=== STORED DATA ===

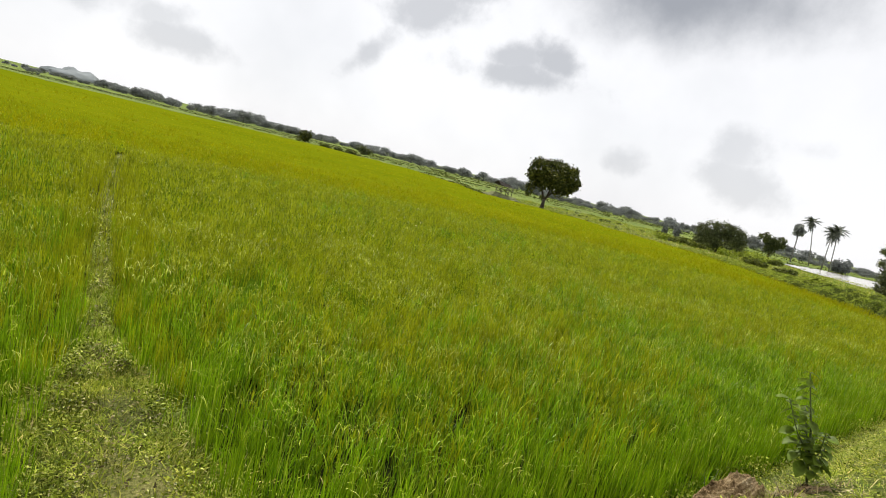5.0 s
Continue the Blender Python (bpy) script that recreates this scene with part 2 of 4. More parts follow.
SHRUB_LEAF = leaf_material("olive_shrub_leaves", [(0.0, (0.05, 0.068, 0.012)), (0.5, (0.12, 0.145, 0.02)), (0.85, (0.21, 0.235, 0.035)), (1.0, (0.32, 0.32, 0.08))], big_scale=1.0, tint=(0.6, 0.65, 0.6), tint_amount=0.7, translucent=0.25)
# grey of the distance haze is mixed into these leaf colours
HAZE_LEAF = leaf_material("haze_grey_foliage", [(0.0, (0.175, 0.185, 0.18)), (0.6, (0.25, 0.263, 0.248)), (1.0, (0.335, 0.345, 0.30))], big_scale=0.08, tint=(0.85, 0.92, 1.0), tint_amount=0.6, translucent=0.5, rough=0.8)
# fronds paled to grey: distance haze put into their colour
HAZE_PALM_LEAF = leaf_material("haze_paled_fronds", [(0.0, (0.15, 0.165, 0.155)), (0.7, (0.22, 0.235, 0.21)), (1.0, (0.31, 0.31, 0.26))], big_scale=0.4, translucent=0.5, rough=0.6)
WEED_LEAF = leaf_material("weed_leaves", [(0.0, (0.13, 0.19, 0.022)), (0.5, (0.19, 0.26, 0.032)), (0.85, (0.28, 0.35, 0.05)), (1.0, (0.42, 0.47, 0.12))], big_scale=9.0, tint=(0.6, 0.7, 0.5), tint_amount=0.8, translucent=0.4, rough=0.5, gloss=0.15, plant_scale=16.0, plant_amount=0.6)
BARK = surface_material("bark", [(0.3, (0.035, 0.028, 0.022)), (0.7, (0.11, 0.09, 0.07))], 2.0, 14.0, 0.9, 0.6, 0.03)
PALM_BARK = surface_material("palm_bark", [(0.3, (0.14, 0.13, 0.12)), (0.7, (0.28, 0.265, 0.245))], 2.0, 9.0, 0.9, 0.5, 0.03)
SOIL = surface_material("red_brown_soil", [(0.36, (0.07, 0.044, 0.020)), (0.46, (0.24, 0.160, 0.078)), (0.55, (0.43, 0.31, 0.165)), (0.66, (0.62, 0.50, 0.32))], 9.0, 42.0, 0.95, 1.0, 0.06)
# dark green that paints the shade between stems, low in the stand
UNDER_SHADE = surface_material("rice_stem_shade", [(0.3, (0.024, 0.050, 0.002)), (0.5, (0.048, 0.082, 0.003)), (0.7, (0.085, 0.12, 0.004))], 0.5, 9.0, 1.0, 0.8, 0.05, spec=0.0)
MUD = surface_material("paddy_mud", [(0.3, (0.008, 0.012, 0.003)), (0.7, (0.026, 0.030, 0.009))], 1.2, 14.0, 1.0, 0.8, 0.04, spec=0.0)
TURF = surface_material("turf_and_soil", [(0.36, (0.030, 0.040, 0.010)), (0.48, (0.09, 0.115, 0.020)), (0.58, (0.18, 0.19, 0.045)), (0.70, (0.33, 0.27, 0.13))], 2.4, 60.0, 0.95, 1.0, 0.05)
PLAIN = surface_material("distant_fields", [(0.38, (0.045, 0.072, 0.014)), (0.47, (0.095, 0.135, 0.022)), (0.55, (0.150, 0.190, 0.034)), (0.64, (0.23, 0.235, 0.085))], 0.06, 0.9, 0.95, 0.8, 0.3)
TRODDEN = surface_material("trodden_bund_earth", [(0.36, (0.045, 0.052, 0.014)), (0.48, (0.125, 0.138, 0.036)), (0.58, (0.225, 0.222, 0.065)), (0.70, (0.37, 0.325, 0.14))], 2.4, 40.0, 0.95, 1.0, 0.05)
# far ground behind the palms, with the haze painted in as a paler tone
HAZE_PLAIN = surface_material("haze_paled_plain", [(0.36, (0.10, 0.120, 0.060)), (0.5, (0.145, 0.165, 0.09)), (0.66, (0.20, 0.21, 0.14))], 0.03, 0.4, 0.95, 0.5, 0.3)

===

OBJECTIVE: Transcribe the full listing above exactly, with the images removed.

WORKED SOLUTION:
5.0 s
Continue the Blender Python (bpy) script that recreates this scene with part 2 of 4. More parts follow.
SHRUB_LEAF = leaf_material("olive_shrub_leaves", [(0.0, (0.05, 0.068, 0.012)), (0.5, (0.12, 0.145, 0.02)), (0.85, (0.21, 0.235, 0.035)), (1.0, (0.32, 0.32, 0.08))], big_scale=1.0, tint=(0.6, 0.65, 0.6), tint_amount=0.7, translucent=0.25)
# grey of the distance haze is mixed into these leaf colours
HAZE_LEAF = leaf_material("haze_grey_foliage", [(0.0, (0.175, 0.185, 0.18)), (0.6, (0.25, 0.263, 0.248)), (1.0, (0.335, 0.345, 0.30))], big_scale=0.08, tint=(0.85, 0.92, 1.0), tint_amount=0.6, translucent=0.5, rough=0.8)
# fronds paled to grey: distance haze put into their colour
HAZE_PALM_LEAF = leaf_material("haze_paled_fronds", [(0.0, (0.15, 0.165, 0.155)), (0.7, (0.22, 0.235, 0.21)), (1.0, (0.31, 0.31, 0.26))], big_scale=0.4, translucent=0.5, rough=0.6)
WEED_LEAF = leaf_material("weed_leaves", [(0.0, (0.13, 0.19, 0.022)), (0.5, (0.19, 0.26, 0.032)), (0.85, (0.28, 0.35, 0.05)), (1.0, (0.42, 0.47, 0.12))], big_scale=9.0, tint=(0.6, 0.7, 0.5), tint_amount=0.8, translucent=0.4, rough=0.5, gloss=0.15, plant_scale=16.0, plant_amount=0.6)
BARK = surface_material("bark", [(0.3, (0.035, 0.028, 0.022)), (0.7, (0.11, 0.09, 0.07))], 2.0, 14.0, 0.9, 0.6, 0.03)
PALM_BARK = surface_material("palm_bark", [(0.3, (0.14, 0.13, 0.12)), (0.7, (0.28, 0.265, 0.245))], 2.0, 9.0, 0.9, 0.5, 0.03)
SOIL = surface_material("red_brown_soil", [(0.36, (0.07, 0.044, 0.020)), (0.46, (0.24, 0.160, 0.078)), (0.55, (0.43, 0.31, 0.165)), (0.66, (0.62, 0.50, 0.32))], 9.0, 42.0, 0.95, 1.0, 0.06)
# dark green that paints the shade between stems, low in the stand
UNDER_SHADE = surface_material("rice_stem_shade", [(0.3, (0.024, 0.050, 0.002)), (0.5, (0.048, 0.082, 0.003)), (0.7, (0.085, 0.12, 0.004))], 0.5, 9.0, 1.0, 0.8, 0.05, spec=0.0)
MUD = surface_material("paddy_mud", [(0.3, (0.008, 0.012, 0.003)), (0.7, (0.026, 0.030, 0.009))], 1.2, 14.0, 1.0, 0.8, 0.04, spec=0.0)
TURF = surface_material("turf_and_soil", [(0.36, (0.030, 0.040, 0.010)), (0.48, (0.09, 0.115, 0.020)), (0.58, (0.18, 0.19, 0.045)), (0.70, (0.33, 0.27, 0.13))], 2.4, 60.0, 0.95, 1.0, 0.05)
PLAIN = surface_material("distant_fields", [(0.38, (0.045, 0.072, 0.014)), (0.47, (0.095, 0.135, 0.022)), (0.55, (0.150, 0.190, 0.034)), (0.64, (0.23, 0.235, 0.085))], 0.06, 0.9, 0.95, 0.8, 0.3)
TRODDEN = surface_material("trodden_bund_earth", [(0.36, (0.045, 0.052, 0.014)), (0.48, (0.125, 0.138, 0.036)), (0.58, (0.225, 0.222, 0.065)), (0.70, (0.37, 0.325, 0.14))], 2.4, 40.0, 0.95, 1.0, 0.05)
# far ground behind the palms, with the haze painted in as a paler tone
HAZE_PLAIN = surface_material("haze_paled_plain", [(0.36, (0.10, 0.120, 0.060)), (0.5, (0.145, 0.165, 0.09)), (0.66, (0.20, 0.21, 0.14))], 0.03, 0.4, 0.95, 0.5, 0.3)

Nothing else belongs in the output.